Hopper's work also struck a chord with Americans seeking to express their nostalgic yearnings for past times and places – a desire to see something American, and by inference, something virtuous, in an idealized landscape being steadily eroded. The American landscape idealized by Emerson, Thoreau, and their many followers was disturbed by modernity's leading edge of urbanization, and in the visual arts it is the work of Edward Hopper that documents this process with the most regular and solemn introspection. Whether it was Hopper's intention to tap into the anti-urbanism of his viewers is open to debate, and indeed something we may never know, but there can be little doubt that Hopper 'fed' the American anti-urban imaginary with forlorn scenes (all of Hopper's places are in fact anonymous 'nonplaces') that speak volumes about pro rural, small town suspicions of the modern metropolis.


In his magisterial book Voices of Decline, Bob Beauregard (1993) traced what he called the ''discourse of decline'' affecting urban America following World War II and, like White and White 30 years earlier, concluded that the sheer volume of negative journalistic and intellectual representations of city life was inhibitive toward a sensible, sustained agenda of tackling America's urban problems.
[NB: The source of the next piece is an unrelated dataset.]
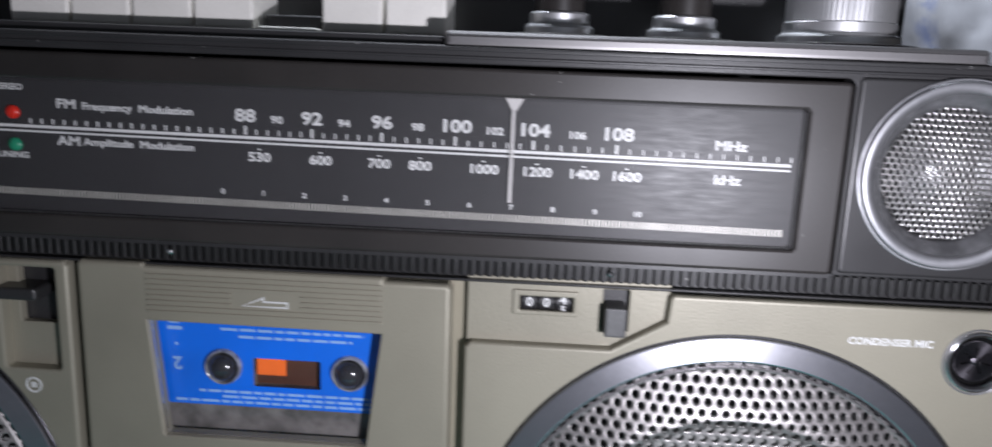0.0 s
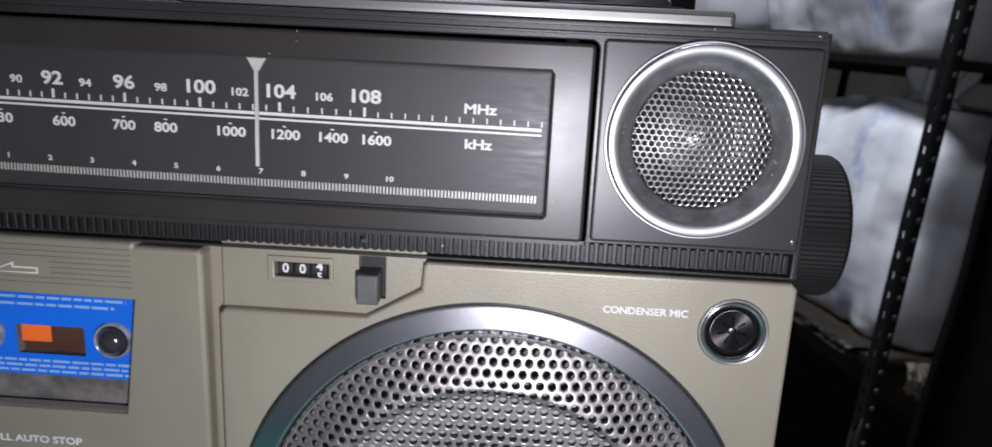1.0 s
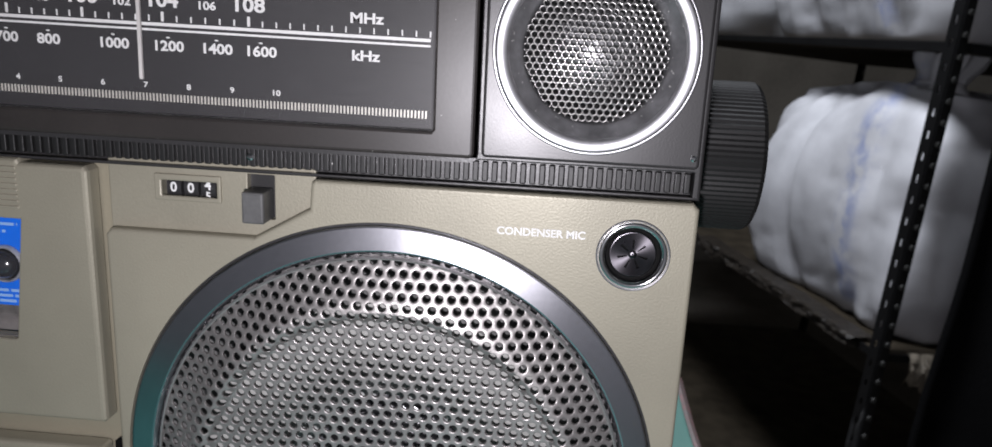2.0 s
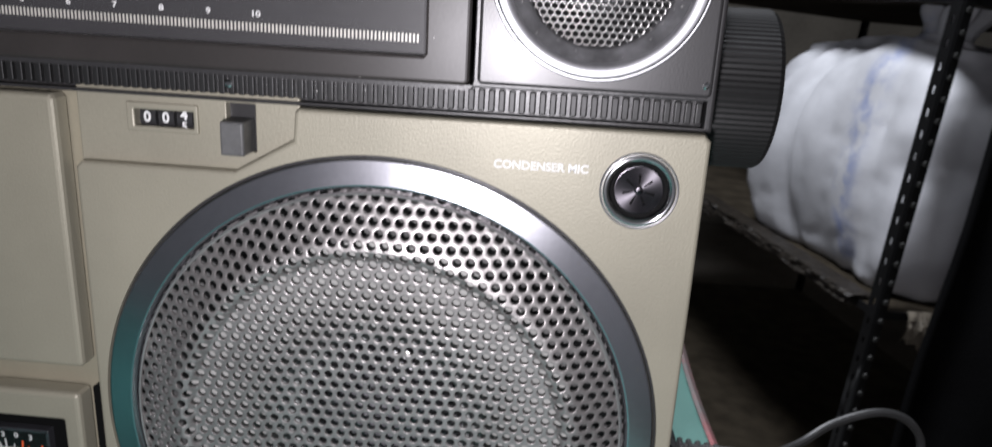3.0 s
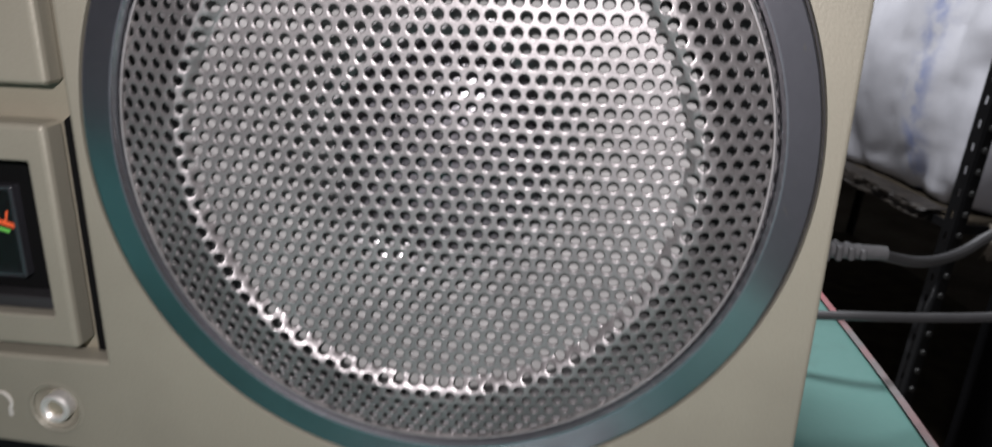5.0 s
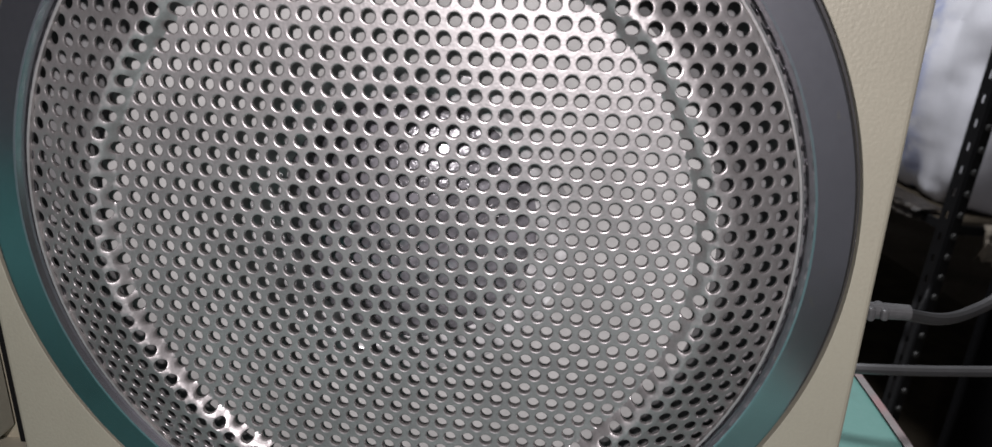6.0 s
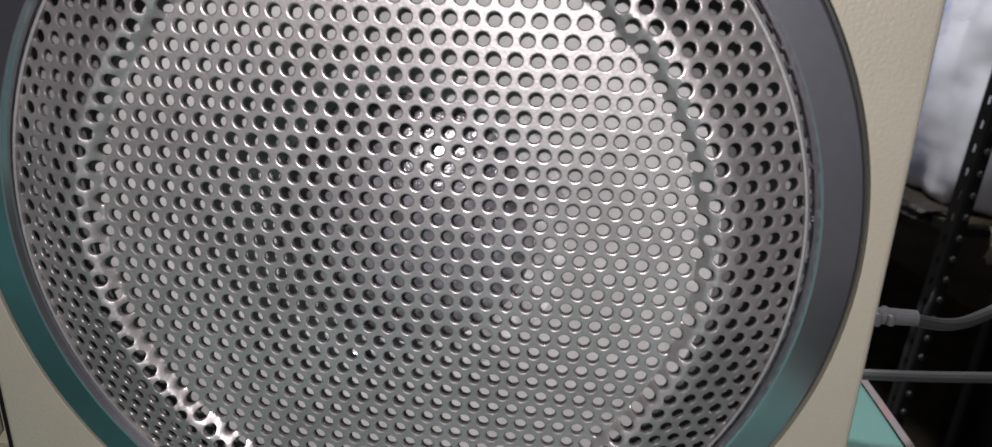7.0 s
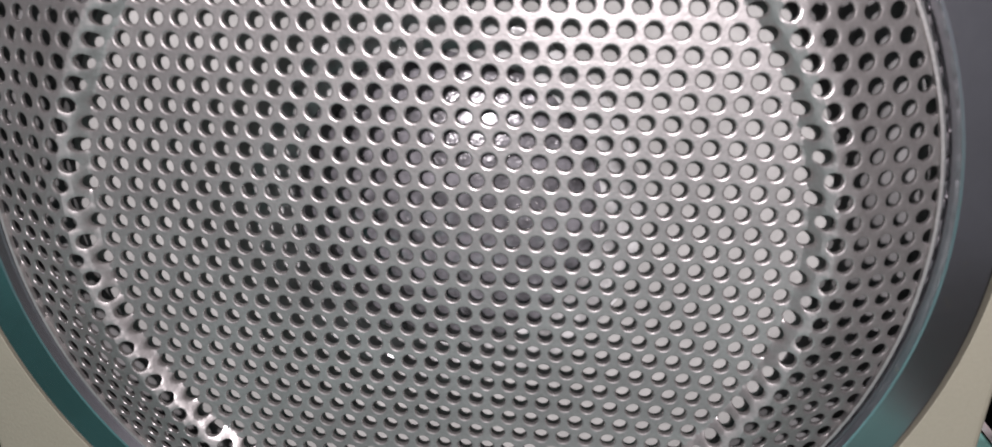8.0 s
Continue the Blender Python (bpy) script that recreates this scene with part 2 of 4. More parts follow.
# brown walls behind the rack, the room's gloom put into their colour
M_gloom = material("brown_gloom_plaster", (0.20, 0.182, 0.155), 0.9, 0.0, 60, 0.002, 0.15, 3, spec=0.1)
# walls and ceiling out of view, made pale to brighten the metal's reflections
M_wall = material("pale_unseen_plaster", (0.72, 0.72, 0.75), 0.85, 0.0, 60, 0.002, 0.15, 3)
M_floor = material("dark_concrete", (0.15, 0.135, 0.115), 0.9, 0.0, 90, 0.002, 0.2, 4, spec=0.1)
M_wood = material("table_wood", (0.12, 0.08, 0.05), 0.6, 0.0, 120, 0.0004, 0.2, 10)

# ---- mesh helpers; the radio is drawn in millimetres from the centre of its speaker, which is 0.1 m above the table ----
LIFT = 0.1


def P3(x, y, z):
    return Vector((x / 1000, y / 1000, z / 1000 + LIFT))


def finish(name, bm, mat, angle=12):
    bmesh.ops.recalc_face_normals(bm, faces=bm.faces)
    me = bpy.data.meshes.new(name)
    bm.to_mesh(me)
    bm.free()
    me.materials.append(mat)
    me.polygons.foreach_set("use_smooth", [True] * len(me.polygons))
    me.set_sharp_from_angle(angle=radians(angle))
    return me


def part(name, bm, mat, parent, label="", angle=12):
    ob = new(name, finish(name, bm, mat, angle) if isinstance(bm, bmesh.types.BMesh) else bm)
    ob.parent = parent
    return tagged(ob, label) if label else ob


def area2(poly):
    return sum(a[0] * b[1] - b[0] * a[1] for a, b in zip(poly, poly[1:] + poly[:1]))


def inset(poly, d):
    """The outline moved inwards by d."""
    if area2(poly) < 0:
        poly = poly[::-1]
    out = []
    for i, b in enumerate(poly):
        a, c = Vector(poly[i - 1]), Vector(poly[(i + 1) % len(poly)])
        b = Vector(b)
        u, v = (b - a).normalized(), (c - b).normalized()
        n1, n2 = Vector((-u.y, u.x)), Vector((-v.y, v.x))
        k = n1 + n2
        k = k / max(0.4, k.length_squared / 2) if k.length > 1e-6 else n1
        out.append(tuple(b + k * d))
    return out


def circle(cx, cz, r, n=48):
    return [(cx + r * math.cos(2 * math.pi * i / n), cz + r * math.sin(2 * math.pi * i / n)) for i in range(n)]


def rounded(x0, z0, x1, z1, r=1.0, n=4):
    out = []
    for cx, cz, a in ((x1 - r, z1 - r, 0), (x0 + r, z1 - r, 90), (x0 + r, z0 + r, 180), (x1 - r, z0 + r, 270)):
        for i in range(n + 1):
            t = radians(a + 90 * i / n)
            out.append((cx + r * math.cos(t), cz + r * math.sin(t)))
    return out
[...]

The ''100% Urban Proof '' Nissan Qashqai with which this article began is the latest example of that anti-urban discourse materialized – the message from Nissan is clear: don't bother solving problems in the urban jungle, just protect yourself from them in this tank! It is quite simply Nissan's reaction to an ever more extreme form of anti-urbanism penetrating cities in a time of heightened hysteria created by the 'War on Terror'. There is a term, 'urbicide' (coined by Marshall Berman to describe the destruction caused by 'urban renewal' in the Bronx in the 1960s, and used more recently by political urban geographers analyzing US and Israeli military tactics) to capture what happens when extreme anti-urbanism is taken to its logical conclusion. Discourses of urban fear, if left to grow and spread, can have these sorts of annihilation effects.

Derek Gregory has helpfully defined a discourse as:

the ways in which we communicate with one another, ythat vast network of signs, symbols, and practices through which we make our world(s) meaningful to ourselves and to others. (1994: 11)

One of the key contributions of post structuralist theory to human geography has been sustained attention to the ways in which discourses are laden with the power to affect social change, and in this case, to affect the way we think about urban places. Urban fears feed into policy from the right, but more recently, it has been argued that some respected leftist writers on urban affairs are implicated in reproducing this anti-urbanism discourse. Tom Angotti's scathing critique of Mike Davis' recent book Planet of Slums is notable for its observation that the book's apocalyptic rhetoric ''feeds into longstanding anti-urban fears about working people who live in cities,'' and the book itself is essentially a ''windshield survey of cities in the South by a stranger from the North.'' If Angotti is onto something here, then two lessons can be learned: first, that writers concerned about urban problems ignore entrenched anti-urbanism at their peril (they play into the hands of conservative political agendas if they do not think carefully about how they describe urban problems), and second, that intensive, long term ethnographic immersion coupled with sensitive analyses is a possible way to dispel anti-urbanism, and the worrying implications of widespread fear of the city.